There’s also the marketing to think about. Whether traditionally or self-published, it’s still up to the writer to promote both themselves and their work.

Now, I have to admit I am totally rubbish at this angle. I really struggle with it. This is one of those areas were being someone who lives with depression makes for real trouble. My self-view is almost entirely negative, and when you put yourself out there, the one guarantee is that someone won’t like you/your work and they will try to shoot you down. I’ve had that, and it’s hard to deal with. It also makes getting back up there to promote again extremely difficult. The thing is, writing is what I want to do. I want to sell books and get noticed (for the books – not me!
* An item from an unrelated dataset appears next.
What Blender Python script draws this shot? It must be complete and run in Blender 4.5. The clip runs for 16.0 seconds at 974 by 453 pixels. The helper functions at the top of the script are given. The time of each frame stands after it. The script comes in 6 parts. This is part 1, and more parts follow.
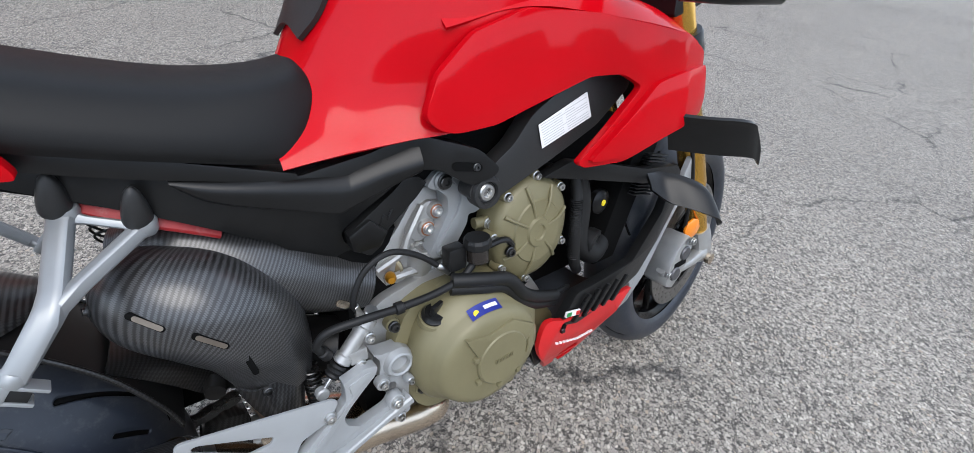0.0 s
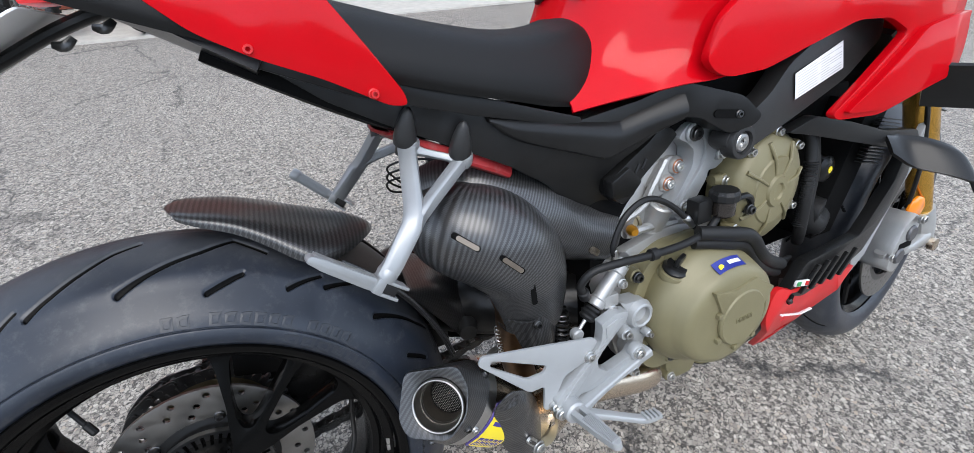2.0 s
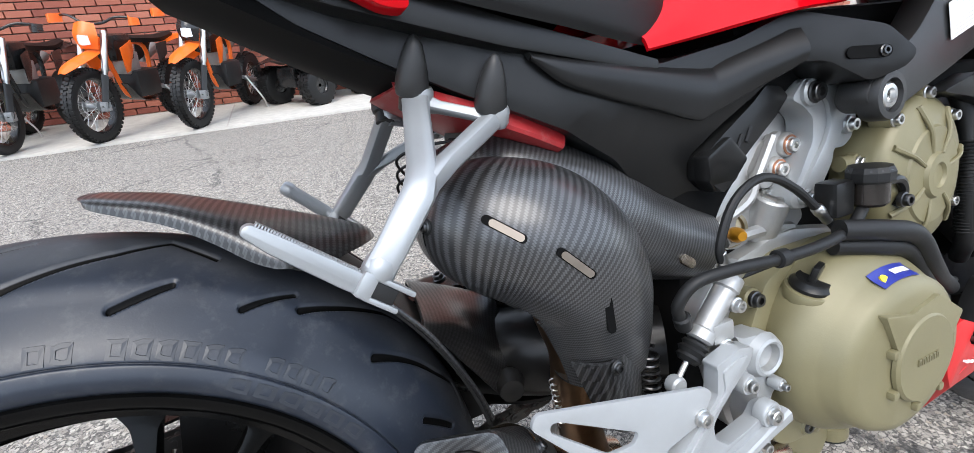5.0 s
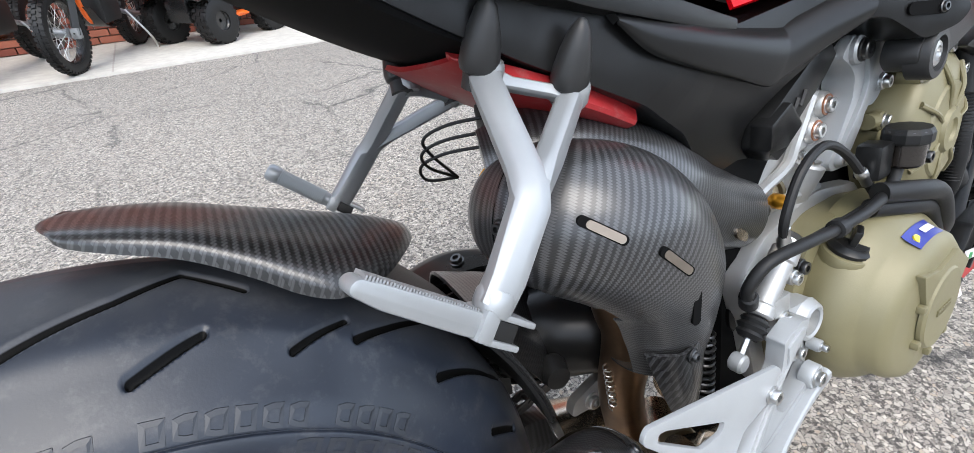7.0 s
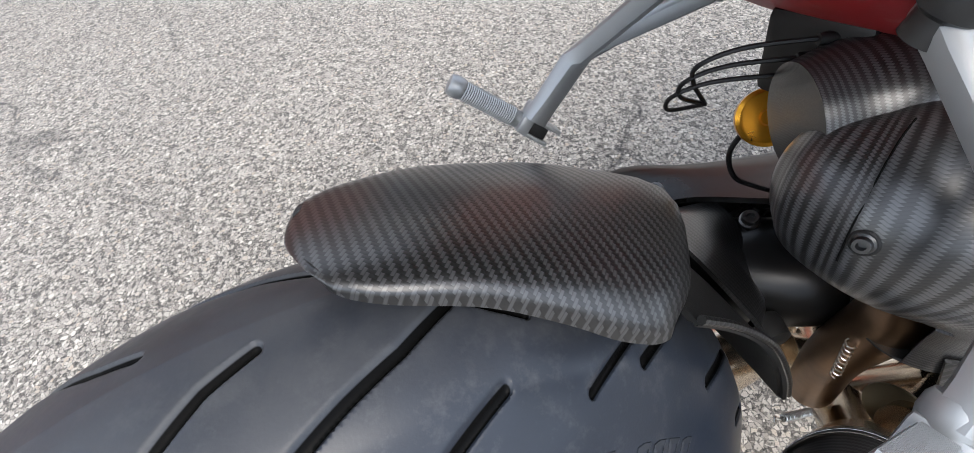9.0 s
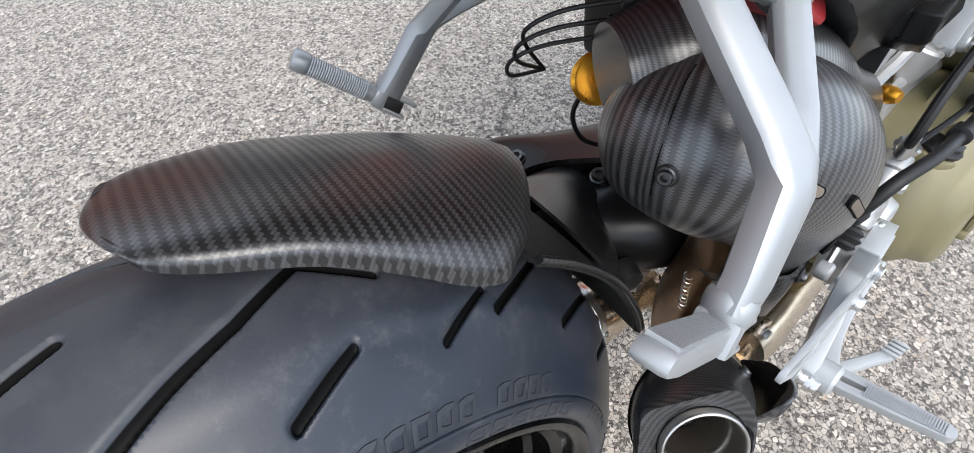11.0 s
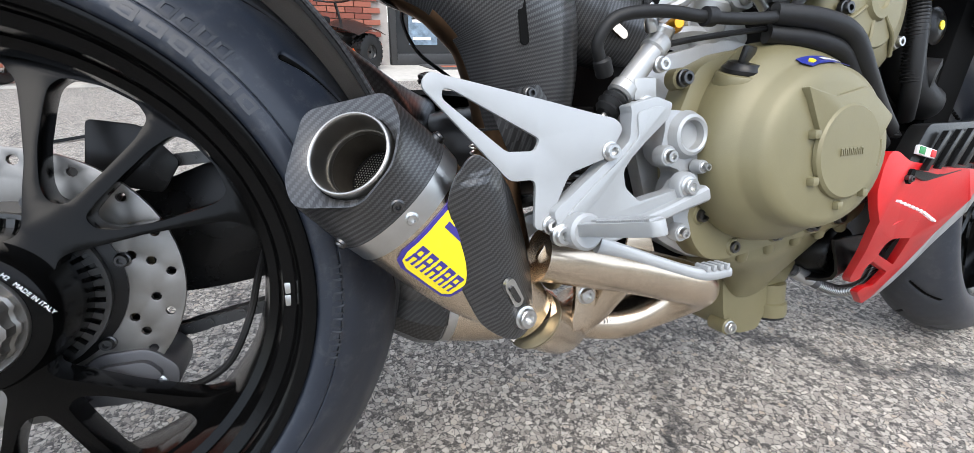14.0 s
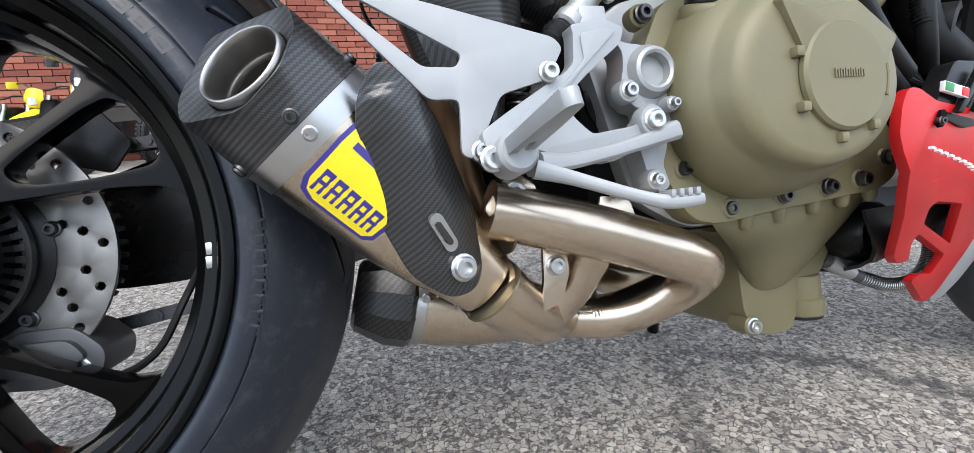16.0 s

My characters are much more interesting than I am). So, I have to do the promotional pieces like post stuff on social networking. I have to talk myself up, and that is something that I find excruciatingly difficult. I know that that difficulty is also what puts people off; real double-edged sword that one. People think that I don’t want to talk to them, but don’t realise that that’s because I’m scared; it’s me that’s failing, not them. I don’t mean to seem standoffish, I just don’t know how to stand up or step in. I’m a wall flower because I don’t know how to be the live and soul. Sorry.

So, you see, I’ve been a very busy bunny working hard, and this is going to be my last quiet weekend for a while. We’re getting into convention season and I’ve got a couple of personal appearances to do.

Next weekend I’ll be in Llandeilo LitFest, a fab literary festival that takes over a lot of Llandeilo town centre. There are talks and discussions, readings, a book fair. I’ll be at the book fair both days to sell and I’m on the Psychopaths in Literature panel at 11:30 on Saturday with John Nicoll and John Thompson, Thorne Moore moderating. Really looking forward to my first appearance as a writer.

The weekend after it’s up to Newcastle Noir for me. On Saturday May 5th I’m part of the New Blood panel from 11 to 12. It’s me, Sandra Ireland, Vicky Newham, Robert Scragg with Vic Watson moderating.

Next thing you know it’ll be Crimefest, The Asylum, Blood Scotland and BristolCon. The year is just packed.